To celebrate my wife’s retirement, we decided to make our summer vacation very special. We traveled to the British Isles. I expected to learn more history, and to learn about British culture, but I never expected to garner insight applicable to life here in Washington County, especially by observing a day-to-day activity like driving.
Driving a car there is obviously different. The driver sits on the right hand side of the car. The car is driven on the “wrong” side of the road. Traffic lights sequence from red-to-amber-to-green. Roads are generally narrower. Road markings are quite different. The names of roads, if posted, are not easy to read.
The car models being driven are fairly familiar. There are Toyotas, Mercedes, BMWs and Fords. General Motors vehicles are quite common, but are sold under the name Vauxhall. There were very few pickups, though.
Speed limits are posted in miles per hour, not kilometers per hour. So that is good.
Traffic cameras, especially in cities, are everywhere and aren’t just for speeding. Cameras monitor violations of bus loading zones; infractions on driving in bus/cab lanes; running red lights; and speeding.
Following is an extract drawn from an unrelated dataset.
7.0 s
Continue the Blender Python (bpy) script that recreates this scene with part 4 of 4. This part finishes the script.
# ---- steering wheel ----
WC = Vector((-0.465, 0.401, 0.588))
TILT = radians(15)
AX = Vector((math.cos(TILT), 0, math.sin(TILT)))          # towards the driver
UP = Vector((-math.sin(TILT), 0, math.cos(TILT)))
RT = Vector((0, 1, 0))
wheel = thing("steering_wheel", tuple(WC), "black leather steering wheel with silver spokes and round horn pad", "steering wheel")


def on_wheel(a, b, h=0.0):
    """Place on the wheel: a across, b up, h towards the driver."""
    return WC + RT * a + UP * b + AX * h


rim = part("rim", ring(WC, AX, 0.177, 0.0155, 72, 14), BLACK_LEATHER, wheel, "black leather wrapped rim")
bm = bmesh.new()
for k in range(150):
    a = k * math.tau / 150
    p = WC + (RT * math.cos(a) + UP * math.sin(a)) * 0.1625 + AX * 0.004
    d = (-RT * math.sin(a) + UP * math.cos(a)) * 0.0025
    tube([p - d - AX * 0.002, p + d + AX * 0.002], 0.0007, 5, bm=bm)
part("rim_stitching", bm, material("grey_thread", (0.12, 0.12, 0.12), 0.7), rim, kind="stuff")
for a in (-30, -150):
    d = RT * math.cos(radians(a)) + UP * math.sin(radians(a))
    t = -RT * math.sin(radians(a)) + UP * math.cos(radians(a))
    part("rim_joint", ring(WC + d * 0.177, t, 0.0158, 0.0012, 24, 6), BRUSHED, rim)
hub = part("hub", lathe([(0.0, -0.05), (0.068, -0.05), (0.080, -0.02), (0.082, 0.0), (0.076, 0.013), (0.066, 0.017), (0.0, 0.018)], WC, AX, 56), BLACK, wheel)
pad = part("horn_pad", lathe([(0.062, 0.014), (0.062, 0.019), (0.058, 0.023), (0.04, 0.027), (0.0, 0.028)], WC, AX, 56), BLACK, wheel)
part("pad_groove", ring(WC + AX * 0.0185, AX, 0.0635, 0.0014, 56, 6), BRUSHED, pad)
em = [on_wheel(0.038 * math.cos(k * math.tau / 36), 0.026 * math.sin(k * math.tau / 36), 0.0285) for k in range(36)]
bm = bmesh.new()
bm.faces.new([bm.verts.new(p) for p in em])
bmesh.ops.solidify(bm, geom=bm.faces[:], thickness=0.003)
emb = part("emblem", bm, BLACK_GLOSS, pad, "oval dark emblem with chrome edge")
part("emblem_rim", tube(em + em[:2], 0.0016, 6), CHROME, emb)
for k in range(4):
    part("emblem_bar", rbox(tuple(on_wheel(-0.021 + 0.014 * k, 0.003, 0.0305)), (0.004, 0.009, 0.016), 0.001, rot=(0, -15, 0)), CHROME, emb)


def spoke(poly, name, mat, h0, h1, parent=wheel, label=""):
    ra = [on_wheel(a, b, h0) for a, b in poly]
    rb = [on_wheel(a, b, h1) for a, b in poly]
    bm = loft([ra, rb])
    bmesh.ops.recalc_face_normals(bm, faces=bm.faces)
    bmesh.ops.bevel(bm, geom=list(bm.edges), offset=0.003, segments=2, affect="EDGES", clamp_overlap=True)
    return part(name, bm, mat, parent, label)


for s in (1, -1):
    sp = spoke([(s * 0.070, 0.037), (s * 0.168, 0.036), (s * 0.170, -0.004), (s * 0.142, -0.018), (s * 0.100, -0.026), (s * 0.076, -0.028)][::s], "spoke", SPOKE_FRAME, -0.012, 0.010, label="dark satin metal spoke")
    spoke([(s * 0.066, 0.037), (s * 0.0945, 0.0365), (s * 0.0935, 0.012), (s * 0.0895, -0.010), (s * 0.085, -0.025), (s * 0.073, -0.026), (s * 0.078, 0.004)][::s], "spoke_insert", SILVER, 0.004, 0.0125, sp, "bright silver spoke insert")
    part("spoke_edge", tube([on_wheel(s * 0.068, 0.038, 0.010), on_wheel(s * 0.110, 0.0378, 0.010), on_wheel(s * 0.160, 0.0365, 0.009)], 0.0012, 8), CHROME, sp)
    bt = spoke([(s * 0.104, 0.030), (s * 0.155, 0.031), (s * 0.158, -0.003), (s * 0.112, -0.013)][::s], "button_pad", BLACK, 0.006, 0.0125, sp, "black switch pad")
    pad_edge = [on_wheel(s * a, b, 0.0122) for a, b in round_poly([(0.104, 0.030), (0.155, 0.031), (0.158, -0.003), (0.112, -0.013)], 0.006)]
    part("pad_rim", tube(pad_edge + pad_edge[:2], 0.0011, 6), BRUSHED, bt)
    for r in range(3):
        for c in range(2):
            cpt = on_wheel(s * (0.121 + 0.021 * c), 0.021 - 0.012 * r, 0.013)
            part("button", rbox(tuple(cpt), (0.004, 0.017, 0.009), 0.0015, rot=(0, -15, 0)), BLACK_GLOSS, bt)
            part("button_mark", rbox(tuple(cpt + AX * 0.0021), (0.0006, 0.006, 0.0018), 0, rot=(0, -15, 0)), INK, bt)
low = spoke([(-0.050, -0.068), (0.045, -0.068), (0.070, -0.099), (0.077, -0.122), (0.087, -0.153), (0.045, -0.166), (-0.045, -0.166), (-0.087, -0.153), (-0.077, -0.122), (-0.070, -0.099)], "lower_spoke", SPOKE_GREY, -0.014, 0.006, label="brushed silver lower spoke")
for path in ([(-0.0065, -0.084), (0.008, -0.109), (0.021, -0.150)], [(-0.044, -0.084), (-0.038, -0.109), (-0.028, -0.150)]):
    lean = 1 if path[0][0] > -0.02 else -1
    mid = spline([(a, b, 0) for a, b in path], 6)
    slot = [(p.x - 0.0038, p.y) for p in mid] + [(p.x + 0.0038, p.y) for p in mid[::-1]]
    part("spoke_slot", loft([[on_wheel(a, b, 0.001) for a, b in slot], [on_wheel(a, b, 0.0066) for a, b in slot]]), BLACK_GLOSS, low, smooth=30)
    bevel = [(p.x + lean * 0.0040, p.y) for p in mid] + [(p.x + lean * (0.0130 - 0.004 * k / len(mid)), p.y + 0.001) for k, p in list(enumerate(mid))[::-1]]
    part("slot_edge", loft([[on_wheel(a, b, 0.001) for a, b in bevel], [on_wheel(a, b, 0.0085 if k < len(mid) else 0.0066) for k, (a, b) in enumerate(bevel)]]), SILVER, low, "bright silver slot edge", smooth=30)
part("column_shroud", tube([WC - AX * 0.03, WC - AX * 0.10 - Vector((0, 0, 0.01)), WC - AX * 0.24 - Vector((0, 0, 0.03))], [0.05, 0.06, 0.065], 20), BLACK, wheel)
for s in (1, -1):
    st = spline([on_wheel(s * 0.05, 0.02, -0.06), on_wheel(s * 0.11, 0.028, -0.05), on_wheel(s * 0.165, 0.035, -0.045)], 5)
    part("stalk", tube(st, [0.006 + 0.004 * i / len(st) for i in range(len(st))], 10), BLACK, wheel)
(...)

The presence of all these cameras made me feel a bit uneasy.
And of course, there are traffic circles. Traffic circles, also known as rotaries or round-a-bouts, are everywhere. It isn’t just that they are everywhere, but the car has to be driven through them clockwise, rather than counter-clockwise. Entry is usually controlled only by yield signs, but occasionally one is controlled by traffic signals. Most have two or three lanes going around them. A driver has to be very mindful of other cars entering the rotary and changing lanes.
One would assume that with all of these challenges, driving in this foreign country would be a nightmare. However, I found just the opposite. British drivers were very courteous. Turning signals were used for the slightest change in direction. There was never a horn blast from a frustrated, angry driver. The posted speed limit was honored. I never witnessed any car running a red light. And most noticeable to me was that on the carriageways, i.e., those roads with two or more lanes moving in the same direction, the drivers are in a race. It isn’t a race to get “there” first. It is a race to complete the pass of a slower vehicle and then to return quickly to the slower lane.
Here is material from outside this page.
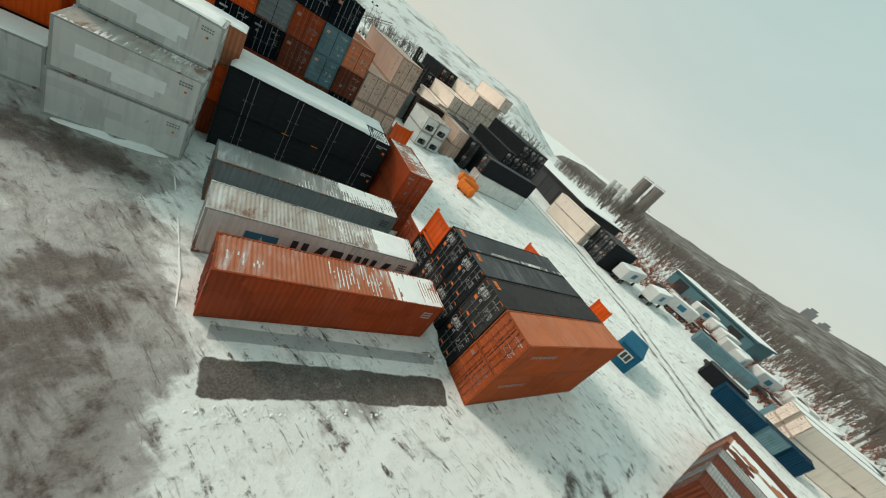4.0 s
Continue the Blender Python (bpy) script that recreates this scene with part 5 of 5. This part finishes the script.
def concrete_block_wall(x, y, yaw, n):
    e = thing("block_wall", "low wall of grey concrete blocks with a wire fence", "wall", pose(x, y, 0, 0, 0, yaw))
    for i in range(n):
        part("concrete_block", cached("cblock", lambda: Bits().bevel_box(0.01, 1.79, -0.3, 0.3, 0, 0.9, 0.03).mesh("concrete_block", CONCRETE)), CONCRETE, e).matrix_local = Matrix.Translation((1.8 * i, 0, 0.6))
    for i in range(n // 2):
        part("fence_post", cached("fpost", lambda: Bits().rod((0, 0, 1.5), (0, 0, 3.0), 0.03, 5).mesh("fence_post", STEEL)), STEEL, e).matrix_local = Matrix.Translation((3.6 * i, 0, 0))
    for z in (1.9, 2.4, 2.95):
        part("fence_wire", Bits().rod((0, 0, z), (1.8 * n, 0, z), 0.012, 4), STEEL, e)
    part("footing", Bits().box(0, 1.8 * n, -0.25, 0.25, 0, 0.61), CONCRETE, e)
    return e


concrete_block_wall(-75.0, -66.5, 4, 20)


def batching_plant(x, y):
    """Orange concrete plant: silo, hopper, two inclined conveyors."""
    e = thing("batching_plant", "orange concrete batching plant with a silo and conveyors", "plant", pose(x, y, 0))
    om = paint("plant_orange", (0.62, 0.16, 0.03), 0.1)
    s = part("silo", Bits().rod((6, 8, 7), (6, 8, 20), 2.2, 16).rod((6, 8, 4.5), (6, 8, 7), 0.6, 16, 2.2), om, e)
    for a, c in ((4.5, 6.5), (7.5, 6.5), (4.5, 9.5), (7.5, 9.5)):
        part("leg", Bits().box(a - 0.15, a + 0.15, c - 0.15, c + 0.15, 0, 8), om, s)
    h = part("hopper", Bits().rod((-9.5, 0, 6.3), (-9.5, 0, 8.6), 2.0, 8).rod((-9.5, 0, 4.2), (-9.5, 0, 6.3), 0.5, 8, 2.0).rod((-9.5, 0, 8.6), (-9.5, 0, 9.4), 2.0, 8, 0.8), om, e)
    for a in (-10.8, -8.2):
        for c in (-1.2, 1.2):
            part("leg", Bits().box(a - 0.12, a + 0.12, c - 0.12, c + 0.12, 0, 5.5), om, h)
    part("conveyor", Bits().box(-0.6, 0.6, -9, 9, -0.3, 0.3, Matrix.Translation((1, 3, 5)) @ Matrix.Rotation(radians(80), 4, "Z") @ Matrix.Rotation(radians(20), 4, "X")), om, e)
    c = part("lattice_conveyor", Bits().box(-0.5, 0.5, -13, 13, -0.12, 0.12, Matrix.Translation((-22, 1, 6.2)) @ Matrix.Rotation(radians(90), 4, "Z") @ Matrix.Rotation(radians(19), 4, "X")).box(-0.5, 0.5, -13, 13, -1.0, -0.85, Matrix.Translation((-22, 1, 6.2)) @ Matrix.Rotation(radians(90), 4, "Z") @ Matrix.Rotation(radians(19), 4, "X")), plain("rusty_steel", (0.16, 0.07, 0.04), 0.8), e)
    for i in range(12):
        mm = Matrix.Translation((-22, 1, 6.2)) @ Matrix.Rotation(radians(90), 4, "Z") @ Matrix.Rotation(radians(19), 4, "X")
        part("brace", Bits().rod(mm @ Vector((0.4, -12 + 2 * i, 0)), mm @ Vector((0.4, -11 + 2 * i, -0.95)), 0.05, 4).rod(mm @ Vector((0.4, -11 + 2 * i, -0.95)), mm @ Vector((0.4, -10 + 2 * i, 0)), 0.05, 4), PAINTS["rusty_steel"], c)
    for i in range(3):
        part("water_tank", Bits().rod((1 - 4.5 * i, -4, 0), (1 - 4.5 * i, -4, 3.6), 1.7, 12), CONCRETE, e)
    return e


batching_plant(-42.5, -138.0)


def light_pole(x, y, h):
    e = thing("light_pole", "slim steel pole with two floodlights", "light pole", pose(x, y, 0))
    part("pole", Bits().rod((0, 0, 0), (0, 0, h), 0.12, 6, 0.07), STEEL, e)
    part("cross_arm", Bits().box(-0.9, 0.9, -0.05, 0.05, h - 0.1, h), STEEL, e)
    for sx in (-0.9, 0.9):
        part("floodlight", Bits().bevel_box(sx - 0.35, sx + 0.35, -0.3, 0.3, h, h + 0.5, 0.05), BLACK, e)


light_pole(-62.0, -104.0, 12.5)


# trees: tapered trunks with forking limbs and many bare twigs
def tree_parts(height, seed):
    rng = random.Random(seed)
    trunk, twigs = Bits(), Bits()

    def grow(p, d, length, r, depth):
        q = p + d * length
        (trunk if depth < 2 else twigs).rod(p, q, r, 5 if depth < 2 else 3, r * 0.68)
        if depth >= 5:
            return
        for _ in range(3 if depth else 5):
            t = rng.uniform(0.45, 1.0)
            side = Vector((rng.uniform(-1, 1), rng.uniform(-1, 1), rng.uniform(0.1, 0.9)))
            nd = (d * 0.85 + side * 0.62).normalized()
            grow(p + d * length * t, nd, length * rng.uniform(0.5, 0.72), r * 0.55, depth + 1)
    grow(Vector((0, 0, -0.2)), Vector((rng.uniform(-0.06, 0.06), rng.uniform(-0.06, 0.06), 1)).normalized(), height * 0.40, height * 0.016, 0)
    return trunk.mesh("trunk", BARK), twigs.mesh("crown", BARK)


TREES = [tree_parts(h, s) for h, s in ((9.0, 1), (10.5, 2), (8.0, 3), (12.0, 4))]
RT = random.Random(21)


def bare_tree(x, y, k, scale):
    e = thing("bare_tree", "leafless tree with forking limbs and fine twigs", "tree", pose(x, y, 0, 0, 0, RT.uniform(0, 360)) @ Matrix.Scale(scale, 4))
    part("trunk", TREES[k][0], BARK, e)
    part("crown", TREES[k][1], BARK, e, "open crown of bare twigs")


for i in range(26):
    bare_tree(-24 - 5.2 * i + RT.uniform(-2, 2), -152 - 0.1 * i + RT.uniform(-6, 6), RT.randrange(4), RT.uniform(0.9, 1.35))
for i in range(12):
    bare_tree(-165 - RT.uniform(0, 30), -60 + 6.0 * i + RT.uniform(-3, 3), RT.randrange(4), RT.uniform(1.1, 1.8))
for x, y, s in ((-176, 52, 2.2), (-182, 40, 2.0), (-190, 30, 1.9), (-168, -42, 2.0), (-172, -48, 1.9)):
    bare_tree(x, y, 1, s)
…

I never witnessed a car driven below the speed limit, camped out in the fast lane. For those who don’t know, the fast lane is the lane furthest from the acceleration/deceleration lanes, not the one closest to it. Cars were always passed on the driver’s side, never the passenger side of the car. I never witnessed a car weaving in and out of traffic. I never witnessed a car changing more than one lane at a time.
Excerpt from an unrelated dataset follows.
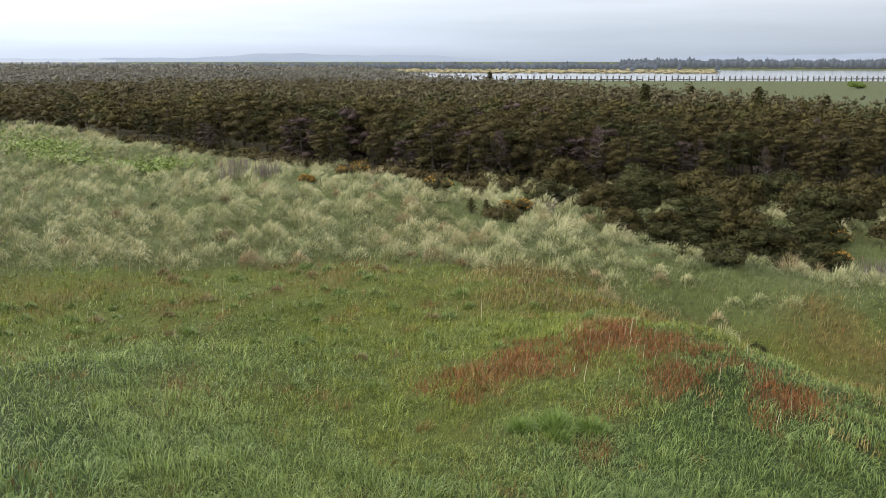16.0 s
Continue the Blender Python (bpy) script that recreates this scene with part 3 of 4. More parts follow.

I couldn’t help but think about the planned construction of a traffic circle on Robinwood Drive. When this was first announced, I took note of the calls to Mail Call and letters to the editor. A casual reader would think this was the worst decision ever made by county staff or elected officials. Disaster was promised.
Let me assure readers that traffic circles work. They allow traffic to keep moving with minimal delays and limited queues of cars waiting for green traffic lights. It didn’t take me long to recognize their efficiency; but navigating them requires some things that are in short supply among our region’s drivers: courtesy, awareness of others, and use of turning signals.
One day in Britain, I walked to our neighborhood pub. I started talking to one of the regulars and mentioned to him that in Maryland we have cameras to enforce red lights and to reduce speeding in construction and school zones. He couldn’t understand why anyone would run a red light or endanger a construction worker or child. I didn’t dare tell him that our state law doesn’t enforce posted speed limits in these zones, but rather the posted limits plus 12-15 mph. He was shocked that in America, cars are driven slowly in the fast lane, some weave through traffic, and some will change more than one lane in a single movement. I asked about their traffic laws related to driving slow in the fast lane. His response, whether factually correct or not, was “There is no law. It is only common courtesy.”
Walking to our cottage that evening I wondered how much safer our own roads would be if we exercised more common courtesy when driving. What if we “raced” to the slow lane? What if we signaled lane changes and turns? If we exercised more common courtesy and considered how our actions affect others, we might actually end up making our roads safer for everyone.